Challenge.
Locate and copy all lines bearing the word "with".

Material.

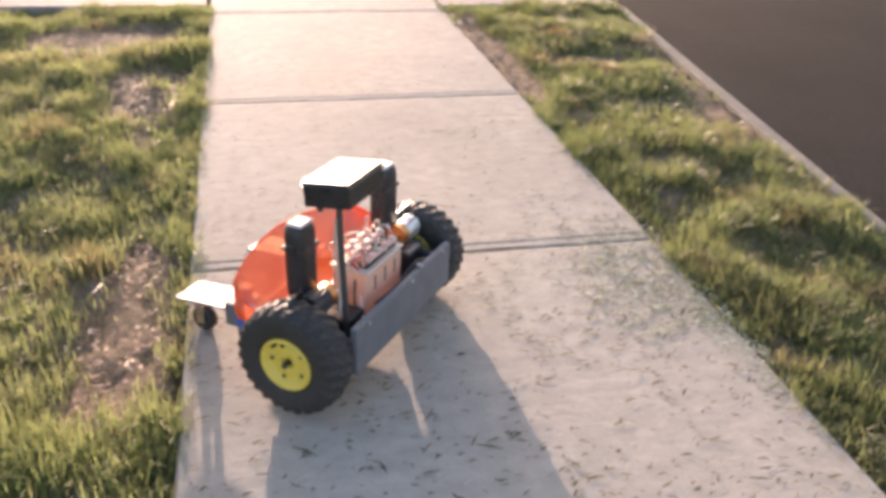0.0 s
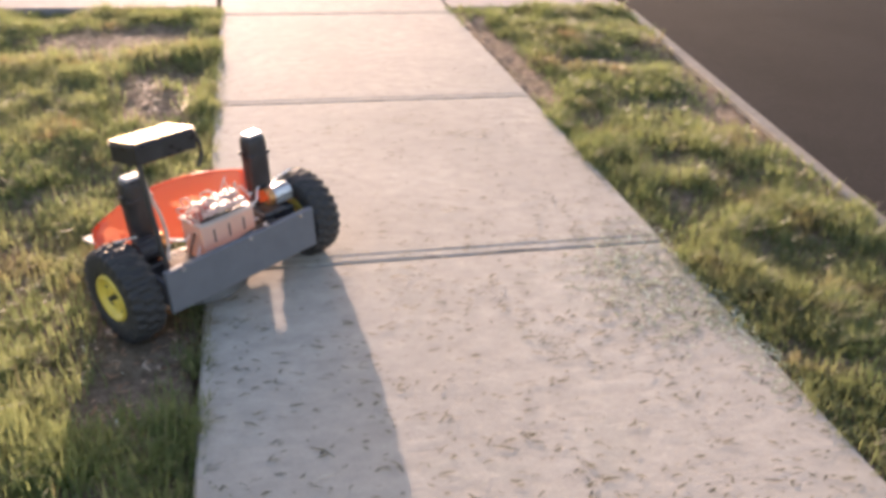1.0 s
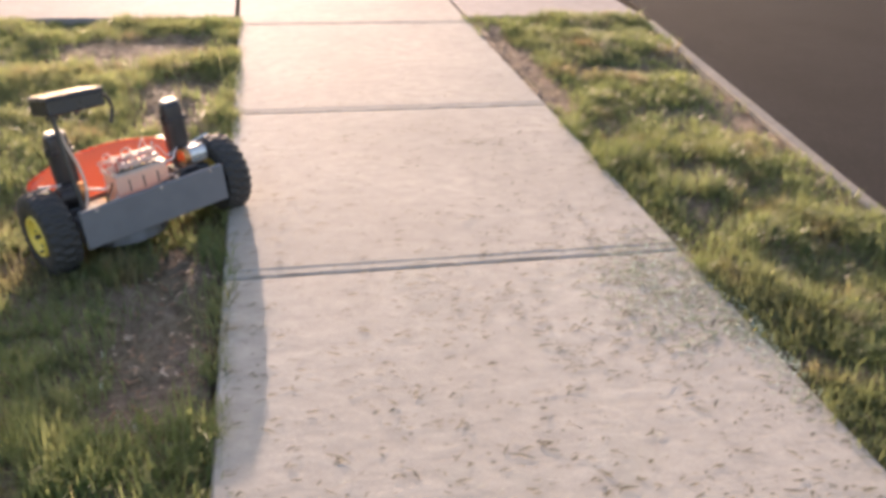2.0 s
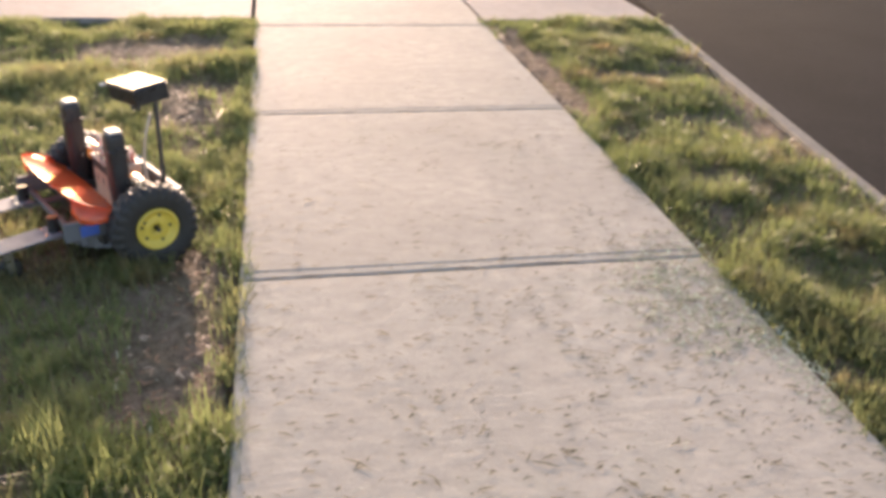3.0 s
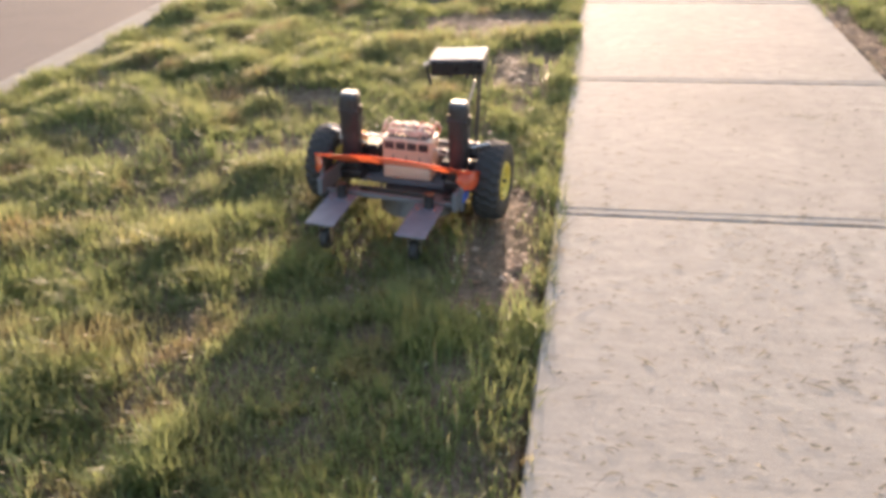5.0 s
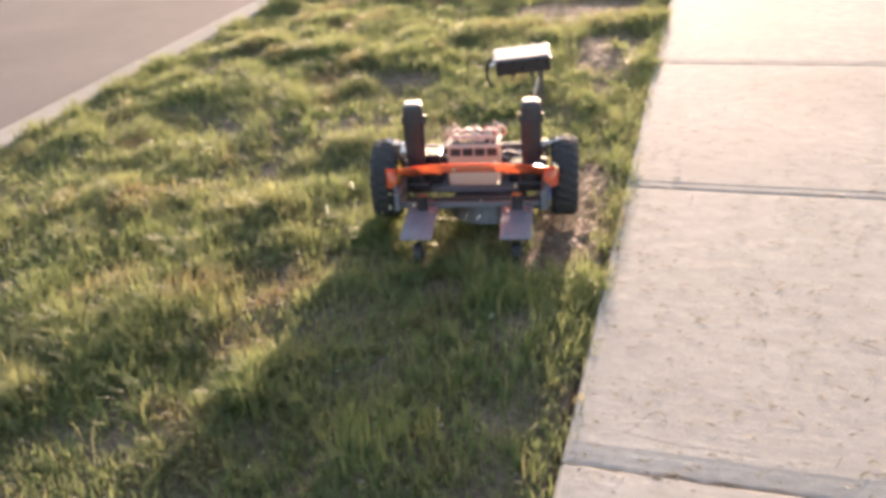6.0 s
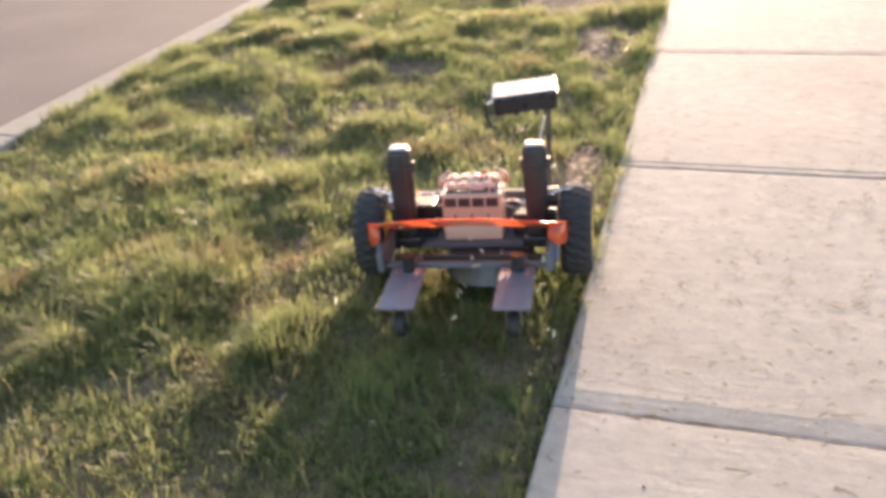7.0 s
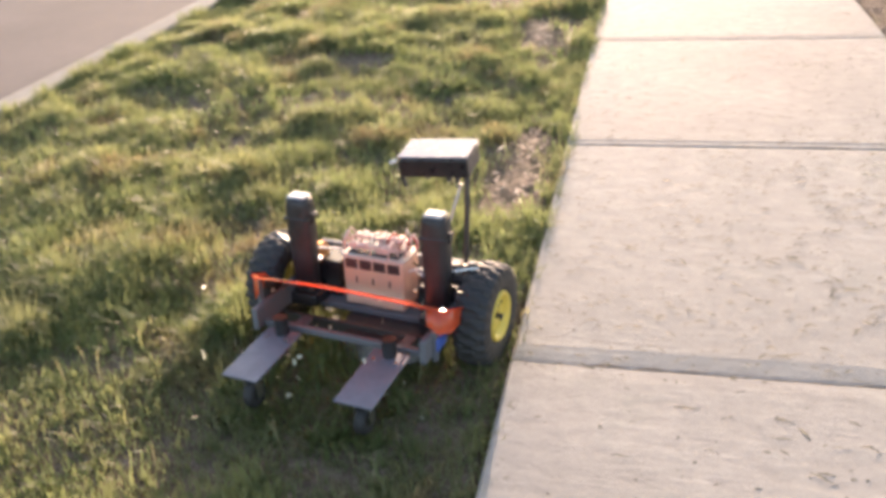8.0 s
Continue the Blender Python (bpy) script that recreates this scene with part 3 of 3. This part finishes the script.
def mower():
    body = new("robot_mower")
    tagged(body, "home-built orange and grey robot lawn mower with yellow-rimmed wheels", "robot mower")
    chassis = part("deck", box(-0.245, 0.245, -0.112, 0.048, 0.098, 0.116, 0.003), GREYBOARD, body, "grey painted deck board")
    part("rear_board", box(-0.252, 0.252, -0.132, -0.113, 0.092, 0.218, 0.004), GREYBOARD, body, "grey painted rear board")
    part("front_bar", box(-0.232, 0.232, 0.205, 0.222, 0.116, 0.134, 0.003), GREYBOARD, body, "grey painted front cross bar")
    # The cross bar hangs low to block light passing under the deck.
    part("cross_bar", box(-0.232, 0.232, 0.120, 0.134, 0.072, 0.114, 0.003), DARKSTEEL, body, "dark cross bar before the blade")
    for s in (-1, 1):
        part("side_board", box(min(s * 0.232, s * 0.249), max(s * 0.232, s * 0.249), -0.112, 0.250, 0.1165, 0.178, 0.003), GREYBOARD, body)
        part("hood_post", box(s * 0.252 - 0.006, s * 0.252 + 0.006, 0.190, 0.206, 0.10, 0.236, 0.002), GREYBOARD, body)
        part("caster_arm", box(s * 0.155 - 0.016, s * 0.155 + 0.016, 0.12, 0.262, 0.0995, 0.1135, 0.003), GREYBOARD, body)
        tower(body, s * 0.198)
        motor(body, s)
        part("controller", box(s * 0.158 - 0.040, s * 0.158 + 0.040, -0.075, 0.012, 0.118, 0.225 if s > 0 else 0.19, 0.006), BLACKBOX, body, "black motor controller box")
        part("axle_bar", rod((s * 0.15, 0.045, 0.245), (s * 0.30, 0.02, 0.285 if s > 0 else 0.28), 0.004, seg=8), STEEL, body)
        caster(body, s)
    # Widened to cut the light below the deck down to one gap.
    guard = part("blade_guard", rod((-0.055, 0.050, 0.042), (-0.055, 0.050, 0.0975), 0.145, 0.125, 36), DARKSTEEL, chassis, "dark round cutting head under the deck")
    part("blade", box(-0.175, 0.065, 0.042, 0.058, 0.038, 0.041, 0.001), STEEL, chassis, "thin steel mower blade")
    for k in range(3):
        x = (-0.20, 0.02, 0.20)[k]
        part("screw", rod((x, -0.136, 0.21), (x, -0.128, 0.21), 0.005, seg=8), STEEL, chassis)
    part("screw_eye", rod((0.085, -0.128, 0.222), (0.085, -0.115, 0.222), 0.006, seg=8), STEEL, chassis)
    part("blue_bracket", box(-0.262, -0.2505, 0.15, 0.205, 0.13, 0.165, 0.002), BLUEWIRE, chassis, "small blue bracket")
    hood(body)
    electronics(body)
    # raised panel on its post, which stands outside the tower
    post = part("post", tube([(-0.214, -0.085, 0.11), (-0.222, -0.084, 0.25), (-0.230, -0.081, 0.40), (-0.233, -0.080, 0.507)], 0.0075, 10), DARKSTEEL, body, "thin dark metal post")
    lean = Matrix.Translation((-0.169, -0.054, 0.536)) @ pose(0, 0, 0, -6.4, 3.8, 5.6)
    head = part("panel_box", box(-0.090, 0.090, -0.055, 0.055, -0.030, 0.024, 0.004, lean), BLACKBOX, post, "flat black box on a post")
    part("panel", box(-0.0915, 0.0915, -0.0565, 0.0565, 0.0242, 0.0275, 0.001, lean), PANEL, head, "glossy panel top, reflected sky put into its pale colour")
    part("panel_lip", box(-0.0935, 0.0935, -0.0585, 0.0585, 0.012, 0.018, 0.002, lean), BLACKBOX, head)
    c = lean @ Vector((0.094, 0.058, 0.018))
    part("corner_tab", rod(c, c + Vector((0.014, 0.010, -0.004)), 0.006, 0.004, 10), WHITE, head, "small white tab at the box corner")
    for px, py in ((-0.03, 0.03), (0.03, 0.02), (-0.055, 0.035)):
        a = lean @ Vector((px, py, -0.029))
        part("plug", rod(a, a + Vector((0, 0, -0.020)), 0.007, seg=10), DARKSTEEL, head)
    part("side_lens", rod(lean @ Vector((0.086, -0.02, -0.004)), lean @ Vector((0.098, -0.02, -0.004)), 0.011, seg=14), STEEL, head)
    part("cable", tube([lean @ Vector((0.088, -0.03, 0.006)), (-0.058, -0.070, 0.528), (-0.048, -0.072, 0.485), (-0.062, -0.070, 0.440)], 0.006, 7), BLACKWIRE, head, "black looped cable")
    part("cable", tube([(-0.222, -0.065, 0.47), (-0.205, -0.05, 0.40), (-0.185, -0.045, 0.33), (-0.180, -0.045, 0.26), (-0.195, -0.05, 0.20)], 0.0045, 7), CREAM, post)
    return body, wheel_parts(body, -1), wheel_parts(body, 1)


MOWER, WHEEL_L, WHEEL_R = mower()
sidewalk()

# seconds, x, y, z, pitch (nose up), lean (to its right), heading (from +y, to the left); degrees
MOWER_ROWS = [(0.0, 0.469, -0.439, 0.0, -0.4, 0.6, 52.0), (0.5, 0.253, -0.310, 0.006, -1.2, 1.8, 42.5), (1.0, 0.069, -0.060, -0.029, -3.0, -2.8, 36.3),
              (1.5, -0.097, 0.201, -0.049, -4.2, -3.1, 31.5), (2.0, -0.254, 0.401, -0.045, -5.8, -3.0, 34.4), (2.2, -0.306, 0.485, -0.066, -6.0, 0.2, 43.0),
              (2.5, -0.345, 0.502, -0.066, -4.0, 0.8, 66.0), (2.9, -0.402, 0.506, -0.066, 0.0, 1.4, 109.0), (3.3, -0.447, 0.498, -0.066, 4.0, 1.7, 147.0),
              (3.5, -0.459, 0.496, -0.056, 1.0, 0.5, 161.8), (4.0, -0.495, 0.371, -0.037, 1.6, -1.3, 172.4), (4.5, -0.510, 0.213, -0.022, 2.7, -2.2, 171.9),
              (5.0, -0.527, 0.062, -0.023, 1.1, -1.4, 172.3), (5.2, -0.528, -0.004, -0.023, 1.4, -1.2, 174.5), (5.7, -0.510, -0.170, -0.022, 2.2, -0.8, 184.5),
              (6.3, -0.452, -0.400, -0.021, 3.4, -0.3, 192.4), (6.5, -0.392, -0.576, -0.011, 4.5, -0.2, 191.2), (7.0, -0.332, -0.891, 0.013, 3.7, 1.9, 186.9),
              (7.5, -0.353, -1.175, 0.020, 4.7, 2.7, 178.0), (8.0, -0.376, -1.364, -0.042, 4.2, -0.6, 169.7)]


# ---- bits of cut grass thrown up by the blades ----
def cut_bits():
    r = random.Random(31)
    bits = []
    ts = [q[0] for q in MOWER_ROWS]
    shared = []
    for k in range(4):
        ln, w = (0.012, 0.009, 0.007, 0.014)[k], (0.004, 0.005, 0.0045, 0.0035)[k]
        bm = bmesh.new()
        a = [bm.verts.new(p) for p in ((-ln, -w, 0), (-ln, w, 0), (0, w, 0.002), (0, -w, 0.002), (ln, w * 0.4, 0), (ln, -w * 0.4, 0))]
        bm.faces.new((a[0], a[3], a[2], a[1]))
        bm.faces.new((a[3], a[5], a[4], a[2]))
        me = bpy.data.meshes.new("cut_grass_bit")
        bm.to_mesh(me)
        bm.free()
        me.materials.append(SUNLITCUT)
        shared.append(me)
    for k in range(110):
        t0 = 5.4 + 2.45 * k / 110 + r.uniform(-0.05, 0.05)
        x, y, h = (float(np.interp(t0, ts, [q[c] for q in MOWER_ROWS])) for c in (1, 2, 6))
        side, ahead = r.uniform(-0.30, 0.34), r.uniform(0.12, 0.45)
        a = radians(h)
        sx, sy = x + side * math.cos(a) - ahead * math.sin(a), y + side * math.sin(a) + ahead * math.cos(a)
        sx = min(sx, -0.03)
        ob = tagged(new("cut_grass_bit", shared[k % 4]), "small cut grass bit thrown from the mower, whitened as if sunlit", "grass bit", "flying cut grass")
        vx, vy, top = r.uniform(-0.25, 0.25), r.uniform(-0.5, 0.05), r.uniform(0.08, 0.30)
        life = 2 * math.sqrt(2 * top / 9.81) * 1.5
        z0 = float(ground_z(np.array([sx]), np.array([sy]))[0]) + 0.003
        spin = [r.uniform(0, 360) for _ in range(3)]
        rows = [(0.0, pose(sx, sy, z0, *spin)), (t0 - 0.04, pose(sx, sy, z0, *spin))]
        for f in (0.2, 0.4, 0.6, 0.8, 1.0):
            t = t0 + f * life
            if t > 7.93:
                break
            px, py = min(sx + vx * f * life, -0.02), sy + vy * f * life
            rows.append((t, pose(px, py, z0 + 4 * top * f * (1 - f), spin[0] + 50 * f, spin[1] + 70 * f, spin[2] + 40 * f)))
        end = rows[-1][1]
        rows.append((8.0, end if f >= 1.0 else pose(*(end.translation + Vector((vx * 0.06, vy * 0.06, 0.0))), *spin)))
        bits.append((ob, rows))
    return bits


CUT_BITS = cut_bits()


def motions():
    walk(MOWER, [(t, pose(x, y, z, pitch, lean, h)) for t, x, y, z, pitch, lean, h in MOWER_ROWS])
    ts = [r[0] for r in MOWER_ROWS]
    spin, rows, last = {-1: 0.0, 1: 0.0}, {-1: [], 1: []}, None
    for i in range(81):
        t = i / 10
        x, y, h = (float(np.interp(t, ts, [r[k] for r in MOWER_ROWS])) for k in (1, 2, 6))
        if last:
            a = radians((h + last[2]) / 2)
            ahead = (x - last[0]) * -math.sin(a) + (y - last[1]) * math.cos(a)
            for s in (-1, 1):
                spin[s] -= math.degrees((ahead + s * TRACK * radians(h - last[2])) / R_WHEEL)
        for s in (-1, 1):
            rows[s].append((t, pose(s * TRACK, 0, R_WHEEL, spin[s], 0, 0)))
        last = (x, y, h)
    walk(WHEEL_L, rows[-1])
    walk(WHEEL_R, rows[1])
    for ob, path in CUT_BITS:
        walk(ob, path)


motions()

Written response.
Continue the Blender Python (bpy) script that recreates this scene with part 3 of 3. This part finishes the script.
    tagged(body, "home-built orange and grey robot lawn mower with yellow-rimmed wheels", "robot mower")